You see, elitism in dubstep has reached such a dam-busting watermark even indie-rock is peering over its shoulders nervously. Admittedly, a crossover in fan bases may be partially to blame, trainspotterish tendencies transplanted into a genre that owes more to the no-nonsense approaches of hip-hop and drum & bass. Yet it’s hard not to roll eyes in some instances: complaints are audible when artists play clubs instead of, aww, nice lickle clean gigs, said grumbles generally coming from self-proclaimed walking dubstep bibles with more opinions than legally-bought recordings.
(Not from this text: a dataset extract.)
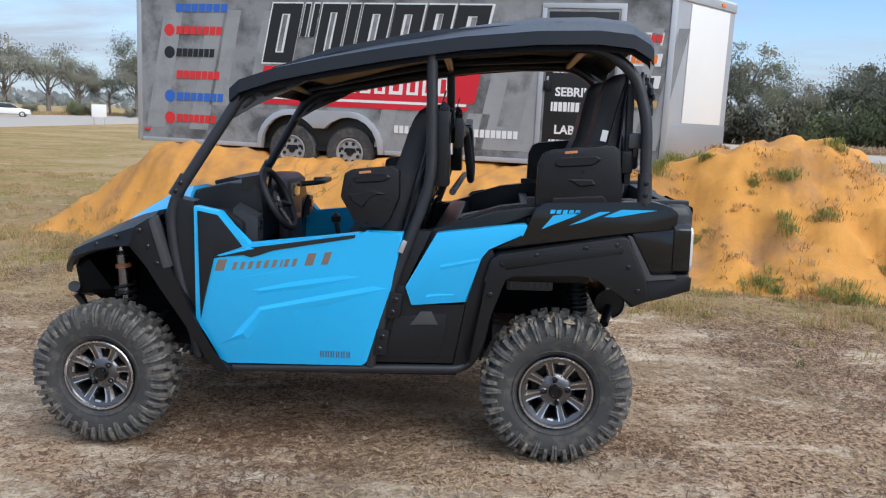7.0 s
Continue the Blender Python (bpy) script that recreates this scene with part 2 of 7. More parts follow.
GLASS.node_tree.nodes["Principled BSDF"].inputs["IOR"].default_value = 1.1
CANOPYWHITE = material("weathered_white_canopy", (0.46, 0.455, 0.445), 0.5, 0, 0.08, 4)
WOOD = material("weathered_timber", (0.34, 0.305, 0.26), 0.9, 0, 0.25, 10, 0.4, 40)
CARGLASS = material("dark_car_glass", (0.02, 0.024, 0.028), 0.06, 0, 0.1, 3, coat=1.0)
CARWHITE = material("white_car_paint", (0.7, 0.71, 0.72), 0.25, 0, 0.05, 2, coat=0.6)
CARGREY = material("grey_car_paint", (0.12, 0.12, 0.13), 0.25, 0.4, 0.05, 2, coat=0.6)
WALLTAN = material("tan_stucco", (0.5, 0.4, 0.27), 0.9, 0, 0.1, 4, 0.2, 30)
ROOFGREEN = material("green_metal_roof", (0.06, 0.18, 0.12), 0.5, 0.2, 0.1, 2)
SIGNGREEN = material("green_road_sign", (0.02, 0.22, 0.12), 0.5, 0, 0.05, 2)


def leafy(m, share=0.45, crown=False):
    """Lets part of the daylight through thin leaves."""
    t = m.node_tree
    b = t.nodes["Principled BSDF"]
    tr = t.nodes.new("ShaderNodeBsdfTranslucent")
    t.links.new(b.inputs["Base Color"].links[0].from_socket, tr.inputs["Color"])
    mx = t.nodes.new("ShaderNodeMixShader")
    mx.inputs[0].default_value = share
    t.links.new(b.outputs[0], mx.inputs[1])
    t.links.new(tr.outputs[0], mx.inputs[2])
    t.links.new(mx.outputs[0], t.nodes["Material Output"].inputs[0])
    if crown:  # the leaves of a crown catch the light together, as a rounded mass
        co = t.nodes.new("ShaderNodeTexCoord")
        sub = t.nodes.new("ShaderNodeVectorMath")
        sub.operation = "SUBTRACT"
        sub.inputs[1].default_value = (0, 0, 1.2)
        t.links.new(co.outputs["Object"], sub.inputs[0])
        tr2 = t.nodes.new("ShaderNodeVectorTransform")
        tr2.vector_type, tr2.convert_from, tr2.convert_to = "NORMAL", "OBJECT", "WORLD"
        t.links.new(sub.outputs[0], tr2.inputs[0])
        nrm = t.nodes.new("ShaderNodeVectorMath")
        nrm.operation = "NORMALIZE"
        t.links.new(tr2.outputs[0], nrm.inputs[0])
        t.links.new(nrm.outputs[0], b.inputs["Normal"])
        t.links.new(nrm.outputs[0], tr.inputs["Normal"])


for leaf in (LEAF_OAK, LEAF_GREY, LEAF_PINE, LEAF_BUSH):
    leafy(leaf, 0.35, True)
for leaf in (GRASS, GREEN, GREENTUFT, STRAW, LEAF_FAR):
    leafy(leaf)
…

So you’ve got the entire Hyperdub back catalogue because your morals on stealing music are on a metaphorical par with Ronnie Biggs. Big fucking deal. If you can make it to the dancefloor without actually, y’know, dancing, then surely that’s the only indication you’re copping the wrong damn music.
Everybody’s Talking, Nobody’s Listening’s title alone is a succinct stab in the eye to those ruining it for the rest of us. Say what you want about Caspa, but from the moment legendary reggae/dancehall selector David Rodigan announces in the intro that this is, in as many words, all about providing the soundtracks for messy nights of bass-fuelled mayhem, the London producer pays no heed to trends. Everybody’s Talking, Nobody’s Listening may stumble from track to track as incoherently as a ketamine casualty, devouring the good (rocket-powered low-end grenades), the bad (the emerging trend of content-bereft emcees chatting, as any grime kid would put it, straight air), and the slightly ugly (Beezy’s marginally misogynist mumbles on The Streets-ripping ‘Disco Jaws’). It may even – gasp – cater for the populist-leaning side of the genre. In a way, though, Caspa’s roughshod attitude to continuity is more in the spirit of dubstep than many other contemporaries, because at the average night you will hear a genuine spectrum (thankfully, a rise in pesky rewind culture is confiscated at the door).
He cares, it seems, little for the purists and the nitpickers. And in throwing his shit at the wall in such a manner, Caspa ensures a good deal sticks. ‘Marmite’ packs a wobble that could announce the album to neighbours so far away you never knew they existed. Where the emcees are absent, such as ‘Low Blow’ or ‘Back To ‘93’, he casts a gaze toward Untrue’s ends. And between all that, Caspa unfussily lays down hulking mid-paced tunes with the sort of sub-low that no home stereo can truly do justice to.
Caspa’s real significance, however, is Everybody’s Talking, Nobody’s Listening’s chest-thumping statement of intent over its actual aural impact: stop over-thinking and start losing it when the bass hits. Otherwise don’t complain when dubstep turns into nu-IDM, numbnuts.